Я приглаживаю волосы, тщательно и не спеша. Три раза проглатываю слюну. Учитель встает. Резкое, повелительное: «Ну? Ну?»

В отчаянии быстро набираю воздух, поднимаюсь на цыпочки, раскрываю рот и… И ничего, решительно ничего, слов нет, я стою на цыпочках, раздувшись и побагровев от натуги, стою с раскрытым немым ртом, пока в классе не вспыхивает приглушенный смех.

«Что за чепуха!»

Я переступил с ноги на ногу и опять поднял руку. Ничего, решительно ничего… Я просто не знаю, что именно мне нужно изобразить, внутренне не ощущаю идеи и не имею ясной темы.

Я не могу начать работать, потому что мне нечего сказать!

Я нем! Нем!! Нем!!!

Я напрасно садился и вставал, бегал по мастерской, ложился на диван — ничего, решительно ничего нет, ни одной мысли, ни одной идеи… Прошел день, неделя… Ничего.
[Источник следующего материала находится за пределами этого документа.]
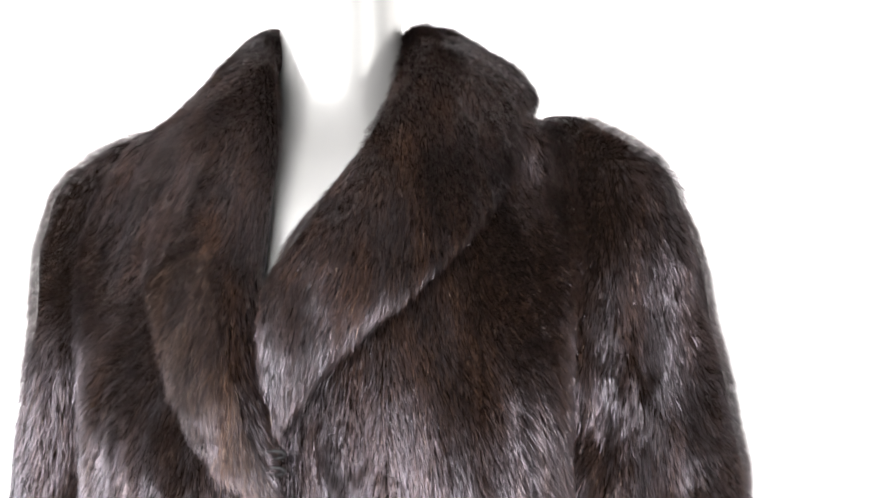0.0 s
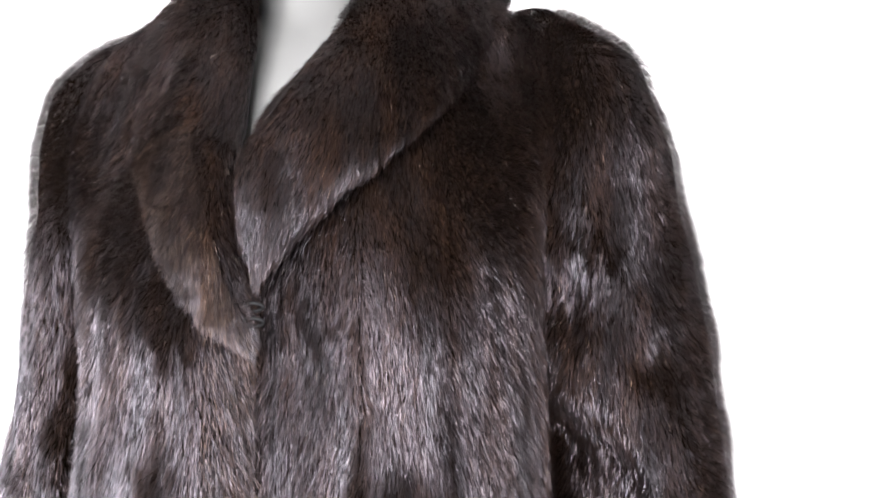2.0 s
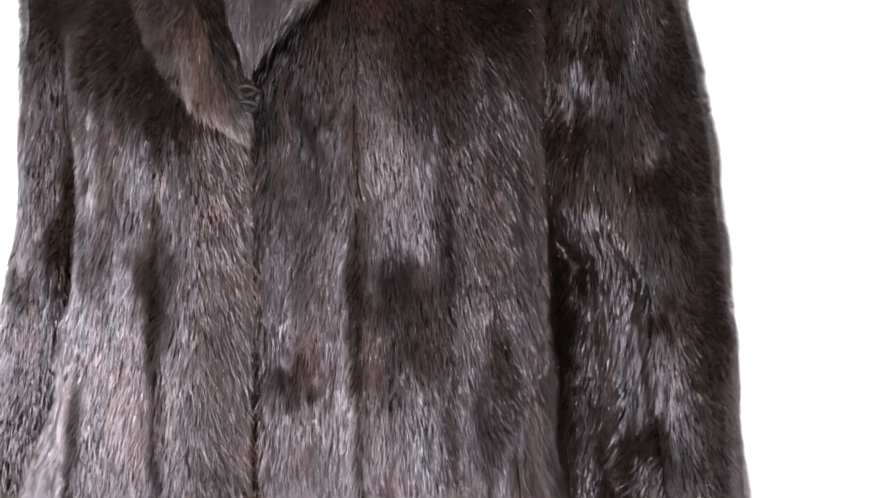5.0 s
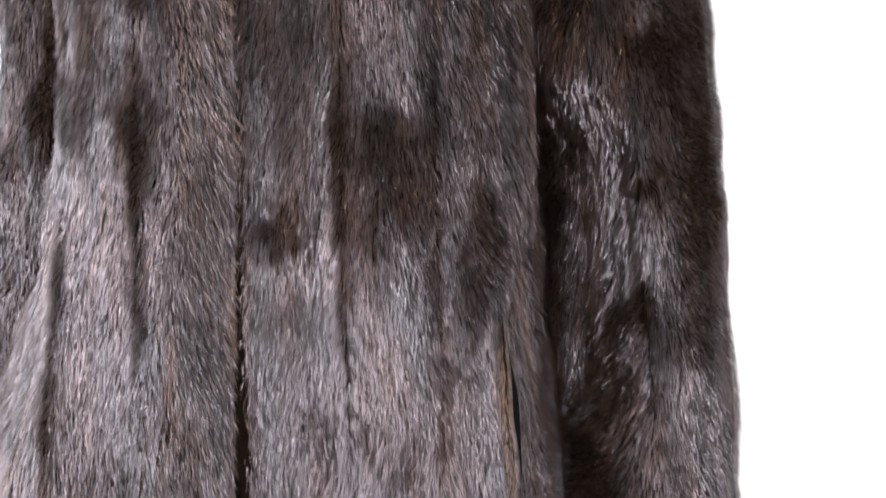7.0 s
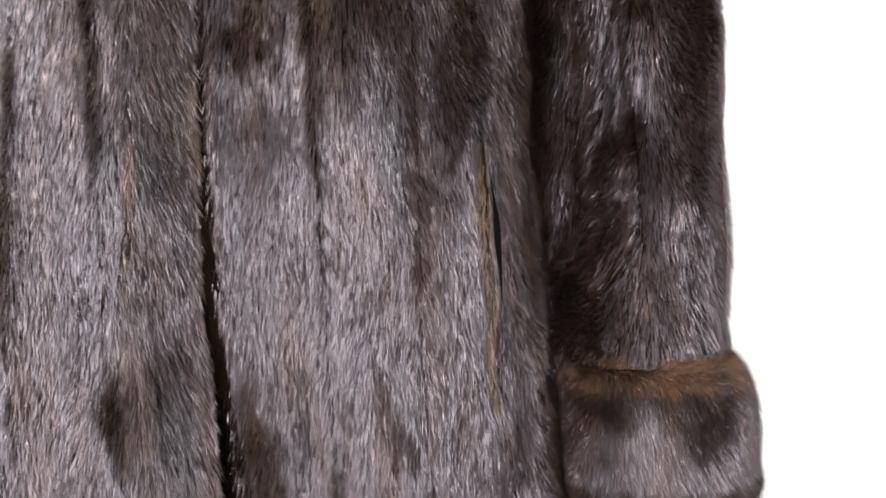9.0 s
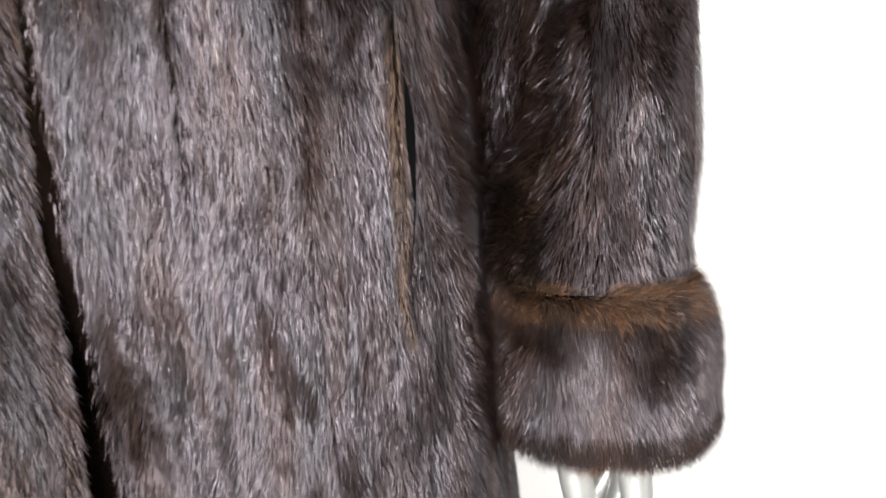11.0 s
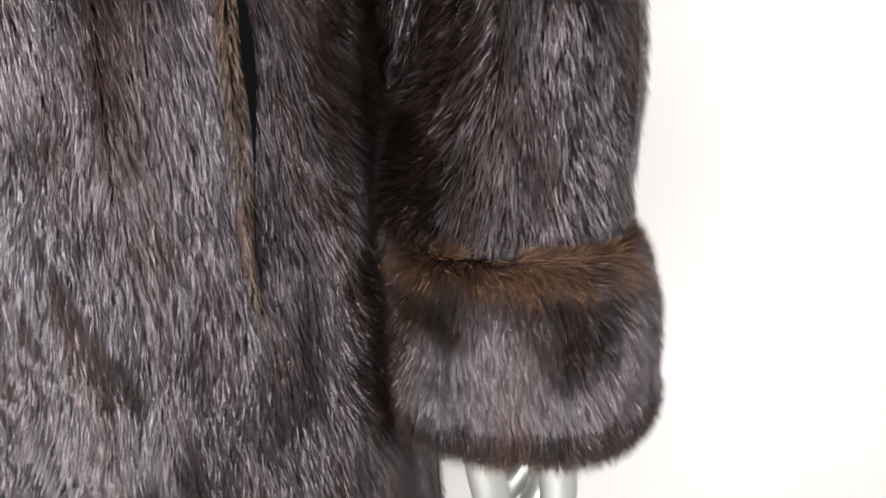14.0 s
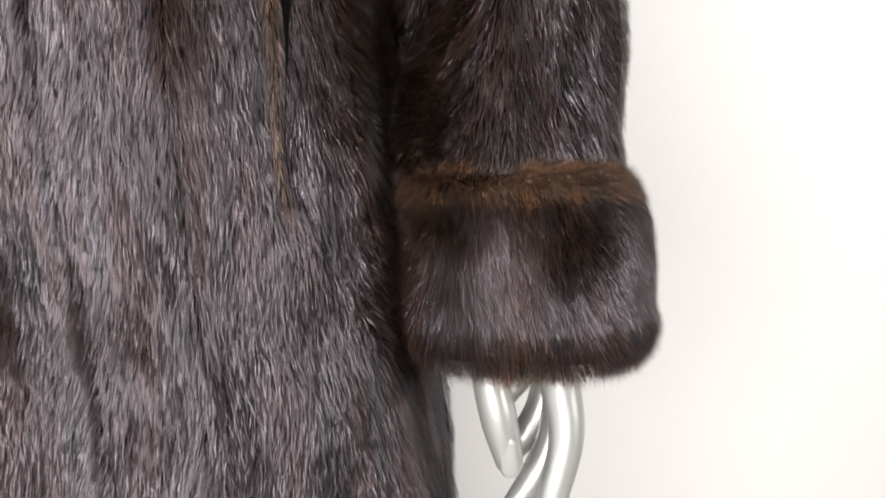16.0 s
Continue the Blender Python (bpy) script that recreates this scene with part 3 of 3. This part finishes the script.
back_t = np.linspace(half * 1.12, 2 * np.pi - half * 1.12, 60)
back_grid = np.array([coat_point(back_t, np.full(60, z)) for z in np.linspace(0.40, 1.53, 80)])
back = part("back", grid_mesh("back", back_grid, PELT), coat)
add_fur(back, back_grid, 18000, MINK, outward, downward, seed=14, width=0.0010, length=0.018)


# sleeves
def sleeve_grid(rows, n=64, steps=90, dents=0.004, seed=40, inner=-1):
    """rows: z, middle x, middle y, half width, half depth."""
    k = [-r[0] for r in rows]
    q = np.linspace(k[0], k[-1], steps)
    v = curve(k, [r[1:] for r in rows], q)
    a = np.linspace(0, 2 * np.pi, n)
    g = np.stack([v[:, :1] + v[:, 2:3] * np.cos(a), v[:, 1:2] + v[:, 3:4] * np.sin(a), np.repeat(-q[:, None], n, 1)], -1)
    high = -q[:, None]
    if inner < 0:  # the inner side turns straight back, which leaves a deep gap beside the body
        tuck = np.clip(-1.5 * np.cos(a), 0, 1) * np.clip((0.25 - np.sin(a)) / 0.3, 0, 1) * smooth_step(high, 0.92, 1.03) * smooth_step(-high, -1.25, -1.18)
        g[..., 0] += 0.042 * tuck
    else:
        tuck = np.clip(np.cos(a), 0, 1) * np.clip(0.25 - np.sin(a), 0, 1) * smooth_step(high, 0.88, 0.96) * smooth_step(-high, -1.26, -1.18)
        g[..., 0] -= 0.040 * tuck
        g[..., 1] += 0.020 * tuck
    z, front = g[..., 2], np.clip(-np.sin(a) * 2, 0, 1)
    if inner < 0:
        ridge = np.interp(z, [0.95, 1.00, 1.08, 1.14, 1.22], [0.106, 0.111, 0.124, 0.135, 0.143])
        crease = np.interp(z, [0.96, 1.01, 1.08, 1.11], [0.128, 0.141, 0.155, 0.158])
        g[..., 1] -= 0.006 * front * np.exp(-(((g[..., 0] - ridge) / 0.010) ** 2)) * smooth_step(z, 0.93, 0.99) * smooth_step(-z, -1.27, -1.18)
        g[..., 1] += 0.010 * front * np.exp(-(((g[..., 0] - crease) / 0.009) ** 2)) * smooth_step(z, 0.95, 1.00) * smooth_step(-z, -1.12, -1.07)
    weight = join_weights(z)[1 if inner < 0 else 0]
    g[..., 1] = np.where(np.sin(a) < 0, blend_front(g[..., 1], body_front(g[..., 0], z), weight) + 0.001 * weight, g[..., 1])
    o = unit(np.stack([np.cos(a), np.sin(a), 0 * a], -1))[None]
    fold = dents * (grain(g * (1, 1, 0.9), 0.045, seed) + 0.6 * grain(g * (1.3, 1.3, 0.6), 0.02, seed + 1))
    fold[:, -1] = fold[:, 0]
    return g + o * fold[..., None]


def axis_out(rows):
    k = [-r[0] for r in rows]

    def out(p):
        v = curve(k, [r[1:3] for r in rows], np.clip(-p[:, 2], k[0], k[-1]))
        return np.stack([p[:, 0] - v[:, 0], p[:, 1] - v[:, 1], np.full(len(p), 1e-3)], 1)
    return out


CUFF_L = [
    (0.904, 0.173, 0.565, 0.052, 0.060),
    (0.911, 0.175, 0.564, 0.056, 0.067),
    (0.905, 0.177, 0.563, 0.060, 0.074),
    (0.885, 0.180, 0.560, 0.063, 0.077),
    (0.846, 0.181, 0.558, 0.0645, 0.078),
    (0.828, 0.181, 0.558, 0.0635, 0.077),
    (0.818, 0.182, 0.558, 0.058, 0.070),
    (0.822, 0.180, 0.558, 0.044, 0.053),
]


def profile_grid(rows, n=72, steps=60, seed=50, dents=0.003):
    """A band turned round an upright axis whose profile may curl back: the rows follow the profile."""
    k = np.arange(len(rows))
    v = curve(k, rows, np.linspace(0, len(rows) - 1, steps))
    a = np.linspace(0, 2 * np.pi, n)
    c, t = np.cos(a), np.sin(a)
    c, t = np.sign(c) * np.abs(c) ** 0.76, np.sign(t) * np.abs(t) ** 0.76
    g = np.stack([v[:, 1:2] + v[:, 3:4] * c, v[:, 2:3] + v[:, 4:5] * t, np.repeat(v[:, :1], n, 1)], -1)
    wave = dents * grain(g * (1, 1, 0.5), 0.04, seed)
    g[..., 2] -= (g[..., 1] - v[:, 2:3]) * (0.15 + 0.04 * np.clip((v[:, :1] - 0.82) / 0.1, 0, 1))
    o = np.stack([np.cos(a), np.sin(a), 0 * a], -1)[None]
    wave[:, -1] = wave[:, 0]
    return g + o * wave[..., None]


def cuff_out(rows):
    mid = np.array([rows[3][1], rows[3][2], 0.868])

    def out(p):
        return (p - mid) * (1, 1, 0.8)
    return out


def cuff_comb(p, n, du, dv):
    """Turned-back fur: it hangs down and leans a little to one side."""
    return np.stack([np.full(len(p), 0.22), np.zeros(len(p)), -np.ones(len(p))], 1)


def rim_comb(p, n, du, dv):
    return np.stack([np.full(len(p), 0.55), np.full(len(p), -0.1), np.full(len(p), -0.75)], 1)


def front_dense(p):
    return np.where(p[..., 1] < 0.638, 1.0, 0.16)


def rim_dense(p):
    return front_dense(p) * (0.35 + 0.65 * smooth_step(np.abs(p[..., 0]), 0.11, 0.17)) * np.clip(0.6 + 1.3 * grain(p, 0.014, 77), 0.05, 1.5)


for rows, cuff_rows, seed, amount, lift in ((SLEEVE_L, CUFF_L, 60, 1.0, 0.30), (SLEEVE_R, [(z, -0.146 - x, y + 0.024, a, b) for z, x, y, a, b in CUFF_L], 80, 0.6, 0.17)):
    sg = sleeve_grid(rows, seed=seed, inner=-1 if rows is SLEEVE_L else 1)
    sleeve = part("sleeve", grid_mesh("sleeve", sg, PELT), coat)
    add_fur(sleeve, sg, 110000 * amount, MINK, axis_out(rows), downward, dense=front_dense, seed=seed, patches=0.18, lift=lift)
    cg = profile_grid(cuff_rows, seed=seed + 5)
    cuff = part("cuff", grid_mesh("cuff", cg, PELT), coat, "turned-back dark fur cuff with a chestnut upper edge")
    add_fur(cuff, cg[12:39], 54000 * amount ** 3, MINK, cuff_out(cuff_rows), cuff_comb, dense=front_dense, seed=seed + 2, lift=0.52, length=0.0115, patches=0.14, unrest=0.28)
    add_fur(cuff, cg[:20], 16500 * amount ** 2, MINK_RIM, cuff_out(cuff_rows), rim_comb, "chestnut fur along the cuff's upper edge", dense=rim_dense, seed=seed + 3, lift=0.45, length=0.0125, unrest=0.5)
    # darker, duller hair paints the shadow band where the cuff curls under
    add_fur(cuff, cg[36:52], 15000 * amount ** 3, MINK_SHADED, cuff_out(cuff_rows), cuff_comb, "brown hair round the cuff's lower edge, darkened for the shade under it", dense=front_dense, seed=seed + 4, lift=0.6, length=0.013, patches=0.08, unrest=0.42)
    add_fur(cuff, cg[48:], 4000 * amount ** 3, MINK_RIM, cuff_out(cuff_rows), cuff_comb, "chestnut hair under the cuff's lower edge", dense=rim_dense, seed=seed + 6, lift=0.6, length=0.016, unrest=0.5)

# collar: each side from the middle back to its tip, inner edge and outer edge
COLLAR_IN_L = [(-0.078, 0.690, 1.600), (-0.040, 0.665, 1.602), (-0.026, 0.610, 1.596), (-0.031, 0.560, 1.555), (-0.047, 0.517, 1.500), (-0.080, 0.483, 1.443), (-0.102, 0.466, 1.400), (-0.105, 0.457, 1.360), (-0.094, 0.453, 1.330)]
COLLAR_OUT_L = [(-0.070, 0.745, 1.520), (0.020, 0.720, 1.530), (0.068, 0.650, 1.554), (0.065, 0.590, 1.536), (0.033, 0.522, 1.462), (-0.018, 0.478, 1.405), (-0.055, 0.464, 1.370), (-0.078, 0.457, 1.342), (-0.092, 0.453, 1.324)]
COLLAR_IN_R = [(-0.078, 0.690, 1.600), (-0.116, 0.665, 1.602), (-0.131, 0.610, 1.598), (-0.121, 0.557, 1.552), (-0.110, 0.515, 1.486), (-0.111, 0.486, 1.426), (-0.108, 0.466, 1.372), (-0.101, 0.455, 1.326), (-0.094, 0.456, 1.292)]
COLLAR_OUT_R = [(-0.086, 0.745, 1.520), (-0.132, 0.715, 1.520), (-0.160, 0.640, 1.521), (-0.200, 0.580, 1.499), (-0.212, 0.545, 1.455), (-0.176, 0.496, 1.392), (-0.147, 0.459, 1.340), (-0.122, 0.450, 1.305), (-0.097, 0.453, 1.284)]
PROFILE = [(0.10, -0.016), (0.01, -0.008), (0.0, 0.002), (0.10, 0.011), (0.32, 0.017), (0.62, 0.015), (0.86, 0.009), (0.98, 0.001), (1.0, -0.007), (0.92, -0.013)]


def collar_grid(inner, outer, steps=90, across=34):
    k = np.arange(len(inner))
    q = np.linspace(0, len(inner) - 1, steps)
    a, b = curve(k, inner, q), curve(k, outer, q)
    way = unit(np.gradient(a + b, axis=0))
    n = unit(np.cross(way, b - a))
    mid = (a + b) / 2
    n = n * np.sign((n * (mid - np.array([-0.078, 0.64, 1.44]))).sum(-1, keepdims=True))
    for _ in range(3):
        n[1:-1] = unit(n[:-2] + n[1:-1] * 2 + n[2:])
    pr = curve(np.arange(len(PROFILE)), PROFILE, np.linspace(0, len(PROFILE) - 1, across))
    slim = np.clip(np.linalg.norm(b - a, axis=-1) / 0.045, 0.25, 1) * (1 - 0.45 * smooth_step(q, len(inner) - 3.0, len(inner) - 1.0))
    g = a[:, None] + (b - a)[:, None] * pr[None, :, :1] + n[:, None] * pr[None, :, 1:] * slim[:, None, None]
    return g + n[:, None] * (0.0025 * grain(g, 0.03, 70))[..., None]


def collar_comb(p, n, du, dv):
    """Along the lapel to its tip, and over its outer edge."""
    low = smooth_step(-p[:, 2:], -1.40, -1.31)
    return dv + du * (0.35 - 0.25 * low) + np.array([0, 0, -1.0]) * (0.25 + 0.7 * low)


COLLAR_MID = np.array([-0.078, 0.64, 1.44])
for inner, outer, name, seed in ((COLLAR_IN_L, COLLAR_OUT_L, "left_lapel", 91), (COLLAR_IN_R, COLLAR_OUT_R, "right_lapel", 95)):
    g = collar_grid(inner, outer)
    lapel = part(name, grid_mesh(name, g, PELT), coat)
    add_fur(lapel, g, 52000, MINK, lambda p: p - COLLAR_MID, collar_comb, seed=seed, lift=0.34, dense=lambda p: np.where(p[..., 1] < 0.63, 1.0, 0.3))
    if name == "right_lapel":
        add_fur(lapel, g[54:89, 14:29], 7500, MINK_EDGE, lambda p: p - COLLAR_MID, collar_comb, "brown hair along the lapel's edge", seed=seed + 1, lift=0.35)

# pocket with a chestnut edge
zs = np.linspace(0.915, 1.075, 36)
slit_x = np.interp(zs, [0.915, 0.945, 1.00, 1.075], [0.067, 0.0655, 0.0655, 0.062])
gape = 0.0003 + 0.0037 * np.exp(-(((zs - 1.015) / 0.024) ** 2))
slit = np.array([[coat_point(angle_at(x + w * h, z), z, 0.006) for w in (0, 0.35, 0.7, 1)] for x, z, h in zip(slit_x, zs, gape)])
# a flat black strip stands for the shade in the pocket's mouth
pocket = part("pocket", grid_mesh("pocket", slit, SLIT_SHADE), coat, "pocket slit drawn as a black strip of shade, with a chestnut fur edge")
taper = np.sin(np.pi * np.clip((zs - 0.905) / 0.18, 0, 1)) ** 0.6
welt = np.array([[coat_point(angle_at(x + w * k, z), z, 0.001 + h) for w, h in ((-0.0045, 0), (-0.003, 0.003), (-0.001, 0.003), (0.0, 0))] for x, z, k in zip(slit_x, zs, taper)])
welt_part = part("pocket_edge", grid_mesh("pocket_edge", welt, PELT), pocket, "chestnut fur pocket edge")
for hairs, tone, seed in ((2000, MINK_TAN, 98),):
    tagged(part("fur", fur_mesh("fur", welt, hairs, tone, outward, downward, seed=seed, length=0.011, unrest=0.3), pocket, "brown hair on the pocket edge"), kind="stuff")

# hook and loop at the opening
for z in (1.310, 1.301):
    a = np.linspace(0, 2 * np.pi, 14)
    loop = tube([(-0.093 + 0.0058 * np.cos(t), 0.4495 - 0.002 * np.sin(t), z + 0.0024 * np.sin(t)) for t in a], [0.0012] * 14, n=8, steps=2)
    hv, hf = join_grids([loop])
    part("hook", mesh_from("hook", hv, hf, HOOKMAT), coat, "black wrapped fur hook")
Пусто.

У меня нет Нового Слова!

Я жил, как живет в Париже каждый обеспеченный молодой человек: вставал поздно, хорошо ел и пил, половину ночи тратил на развлечения — словом, по инерции выполнял обычный церемониал бессмысленной растраты сил, времени и жизни. А внутри шла тяжелая работа осмысливания.

Мистер Даулинг наведывался ко мне. Вначале прямо от входных дверей бросался к мольбертам. Потом стал приходить реже.

— Обдумываете? Надо, надо… Не спешите, ван Эгмонт: мы знаем из истории живописи, сколько великих живописцев оказалось пустоцветами из-за неумения найти тему. Великое в искусстве определяется именно темой, а форма будет указана содержанием: малому — малые формы, великому — монументальные способы выражения. Свое Новое Слово вы крикнете на новом языке, это ясно! Ищите тему! Не спешите!